Short task
The material below should be written out in full and exactly; pictures stay out of the copy.
----- Supplied data -----
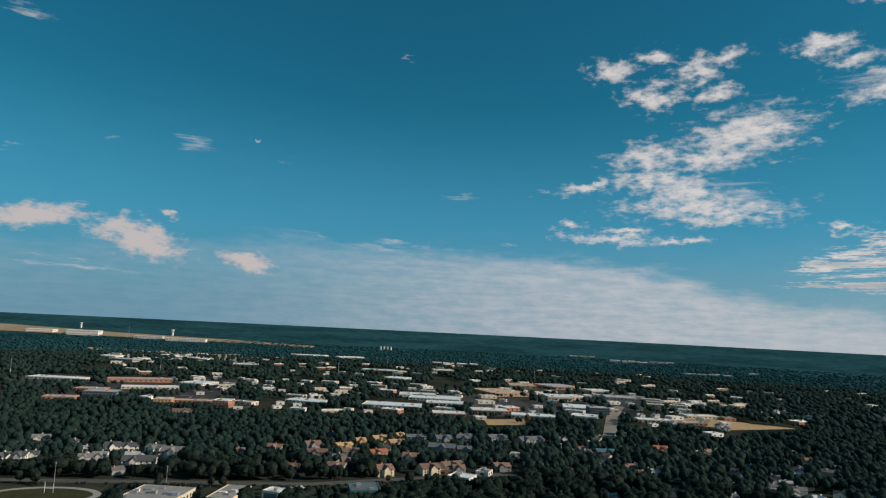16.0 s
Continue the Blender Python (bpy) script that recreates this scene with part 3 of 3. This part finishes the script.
flat_block("shop_building", -1089, 327, 55, 35, 4.0, 84, "brick","roof_white","brick store with a white flat roof")
flat_block("shopping_mall", -1383, 427, 80, 90, 6.7, 102, "tan","roof_tan","broad tan shopping mall with roof machines",1,10,5,9,"shopping mall")
gabled("house", -778, 108, 10, 12, 7.2, 99, "yellow","tan","yellow house with a tan pitched roof")
gabled("house", -797, 129, 16, 14, 7.1, 113, "yellow","tan","yellow house with a tan pitched roof")
gabled("house", -771, 144, 16, 14, 7.4, 101, "yellow","tan","yellow house with a tan pitched roof")
gabled("house", -821, 154, 10, 12, 6.5, 113, "yellow","tan","yellow house with a tan pitched roof")
gabled("house", -714, 119, 18, 14, 7.1, 111, "tan","tile_red","house with a red tiled roof",1)
gabled("house", -751, 89, 17, 14, 6.6, 114, "yellow","tan","yellow house with a tan pitched roof")
gabled("house", -717, 94, 17, 14, 7.1, 98, "grey","shingle_brown","brown-roofed house half hidden among trees")
gabled("apartment_house", -678, 145, 15, 14, 10.6, 74, "cream","shingle_brown","cream apartment house with a brown roof by the road",3,"apartment house")
gabled("apartment_house", -640, 154, 17, 14, 8.6, 107, "cream","shingle_brown","cream apartment house with a brown roof by the road",3,"apartment house")
gabled("apartment_house", -652, 176, 20, 14, 8.4, 111, "cream","shingle_brown","cream apartment house with a brown roof by the road",3,"apartment house")
gabled("apartment_house", -633, 115, 14, 14, 8.9, 105, "cream","shingle_brown","cream apartment house with a brown roof by the road",3,"apartment house")
gabled("apartment_house", -813, 172, 24, 14, 6.5, 93, "grey","slate","blue-grey apartment house with a slate roof",3,"apartment house")
gabled("apartment_house", -790, 196, 17, 14, 9.7, 99, "grey","slate","blue-grey apartment house with a slate roof",3,"apartment house")
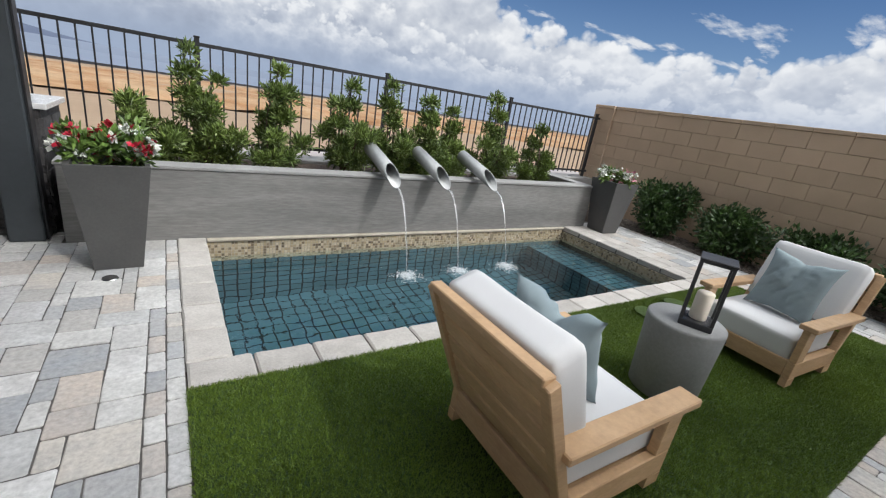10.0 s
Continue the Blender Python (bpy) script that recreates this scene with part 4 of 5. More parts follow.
-----
Correct answer
16.0 s
Continue the Blender Python (bpy) script that recreates this scene with part 3 of 3. This part finishes the script.
flat_block("shop_building", -1089, 327, 55, 35, 4.0, 84, "brick","roof_white","brick store with a white flat roof")
flat_block("shopping_mall", -1383, 427, 80, 90, 6.7, 102, "tan","roof_tan","broad tan shopping mall with roof machines",1,10,5,9,"shopping mall")
gabled("house", -778, 108, 10, 12, 7.2, 99, "yellow","tan","yellow house with a tan pitched roof")
gabled("house", -797, 129, 16, 14, 7.1, 113, "yellow","tan","yellow house with a tan pitched roof")
gabled("house", -771, 144, 16, 14, 7.4, 101, "yellow","tan","yellow house with a tan pitched roof")
gabled("house", -821, 154, 10, 12, 6.5, 113, "yellow","tan","yellow house with a tan pitched roof")
gabled("house", -714, 119, 18, 14, 7.1, 111, "tan","tile_red","house with a red tiled roof",1)
gabled("house", -751, 89, 17, 14, 6.6, 114, "yellow","tan","yellow house with a tan pitched roof")
gabled("house", -717, 94, 17, 14, 7.1, 98, "grey","shingle_brown","brown-roofed house half hidden among trees")
gabled("apartment_house", -678, 145, 15, 14, 10.6, 74, "cream","shingle_brown","cream apartment house with a brown roof by the road",3,"apartment house")
gabled("apartment_house", -640, 154, 17, 14, 8.6, 107, "cream","shingle_brown","cream apartment house with a brown roof by the road",3,"apartment house")
gabled("apartment_house", -652, 176, 20, 14, 8.4, 111, "cream","shingle_brown","cream apartment house with a brown roof by the road",3,"apartment house")
gabled("apartment_house", -633, 115, 14, 14, 8.9, 105, "cream","shingle_brown","cream apartment house with a brown roof by the road",3,"apartment house")
gabled("apartment_house", -813, 172, 24, 14, 6.5, 93, "grey","slate","blue-grey apartment house with a slate roof",3,"apartment house")
gabled("apartment_house", -790, 196, 17, 14, 9.7, 99, "grey","slate","blue-grey apartment house with a slate roof",3,"apartment house")
10.0 s
Continue the Blender Python (bpy) script that recreates this scene with part 4 of 5. More parts follow.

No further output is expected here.